I doubt he will enjoy the lifestyle and I doubt his family will, if they are coming with. I wouldn’t even trust that he’s going to get paid all of this money that he’s being promised. Maybe it’s too ‘good’ to be true.
The other argument is that ‘anyone would take that money’, which to me is a lazy and silly point to make. Would someone LGBT+ move there with their partner for tonnes more money? They would not.
Kylian Mbappe has turned down the opportunity to play there for a year. I know I wouldn’t go. I know my dad wouldn’t, because he would want to put his family first. Especially with women in your family, you wouldn’t want to be going to a country still stuck in the dark ages with regards to women’s rights as well.
If you’re unemployed and penniless, and someone offers you ridiculous money to work there, then yes, that’s fair enough. Especially if you have a family and it’s only way to get food on the table. I’m not saying that there are no circumstance in which this is an acceptable decision to make.

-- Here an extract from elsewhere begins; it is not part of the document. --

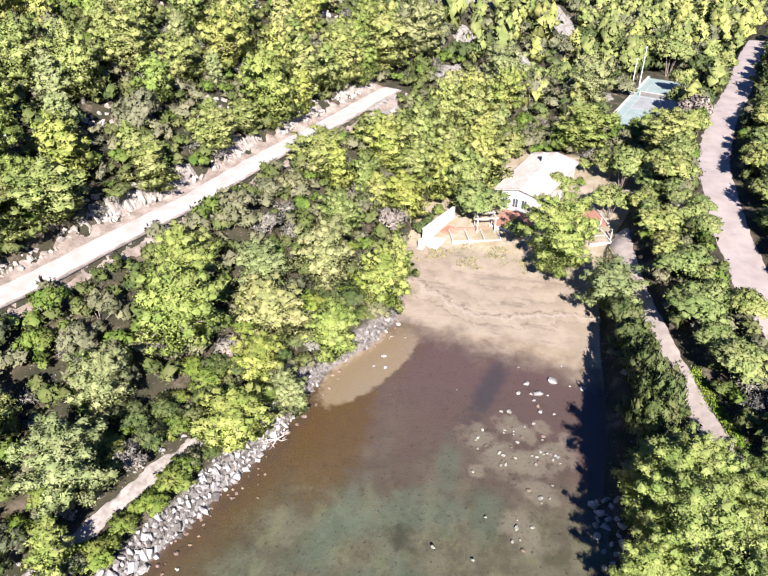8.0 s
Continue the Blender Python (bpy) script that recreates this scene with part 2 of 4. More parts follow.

But Jordan Henderson was earning £200,000 a week at Liverpool. Then add in endorsements and bonusses. Realistically, how much more money does this man need? I can accept that it’s an offer he might want to take, but there is no way on earth that this is a deal Jordan Henderson needed to take. I don’t see this as ‘life changing’ money, because he’s already been on ‘life changing’ money for over a decade.
If we’re purely talking about football, I’m still not best pleased with Jordan Henderson. Off the back of a poor campaign where The Reds failed to achieve Champions League qualification, largely because of the issues in midfield, in which Henderson was a culprit, it seems very disappointing for the captain to leave against the managers wishes just because someone offers him a huge lump of cash.

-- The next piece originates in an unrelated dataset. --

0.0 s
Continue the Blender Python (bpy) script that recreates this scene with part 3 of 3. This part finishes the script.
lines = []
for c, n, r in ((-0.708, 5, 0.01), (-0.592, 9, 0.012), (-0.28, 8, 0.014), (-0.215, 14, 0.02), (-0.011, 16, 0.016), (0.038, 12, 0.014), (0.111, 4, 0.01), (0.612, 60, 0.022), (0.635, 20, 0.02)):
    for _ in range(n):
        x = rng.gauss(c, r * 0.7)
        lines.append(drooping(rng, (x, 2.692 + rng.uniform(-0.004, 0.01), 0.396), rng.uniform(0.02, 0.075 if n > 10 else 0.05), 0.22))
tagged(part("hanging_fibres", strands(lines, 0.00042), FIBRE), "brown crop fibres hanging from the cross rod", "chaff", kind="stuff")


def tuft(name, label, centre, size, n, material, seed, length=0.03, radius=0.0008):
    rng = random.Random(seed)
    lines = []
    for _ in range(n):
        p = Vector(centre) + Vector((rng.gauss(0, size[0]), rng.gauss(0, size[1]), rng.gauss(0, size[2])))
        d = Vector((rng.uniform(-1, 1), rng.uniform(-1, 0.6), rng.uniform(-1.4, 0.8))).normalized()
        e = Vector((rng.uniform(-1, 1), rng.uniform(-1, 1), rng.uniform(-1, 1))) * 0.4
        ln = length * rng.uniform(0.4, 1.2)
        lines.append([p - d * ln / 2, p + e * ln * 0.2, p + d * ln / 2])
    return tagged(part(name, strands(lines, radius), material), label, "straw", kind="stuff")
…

To me, a Liverpool captain should be overseeing this period of transition, fighting back after a poor season both individually and as a team- that’s the real Jordan Henderson I know. This is not how a Liverpool captain should leave the club.
The 33 year-old has dumped himself out of the England squad when he still had another tournament left in him, a tournament for which I think England are actually one of the favourites. Henderson easily could have done what James Milner did, and gone to an exciting, youthful team at the top level, looking for an experienced professional in that top level.
There are so many clubs who would have taken Henderson where he still could have enjoyed football at the top of the chain while he is still good enough to compete (which he is, despite a poor season), but he will now vanish into obscurity, his legacy tarnished.
It just seems like such an anti-climatic way for a captain who has won the lot at this club to leave. We never even got to say goodbye.
In some ways, this exit has hurt me more than any other Liverpool player that has left in the past. I don’t know who to trust anymore.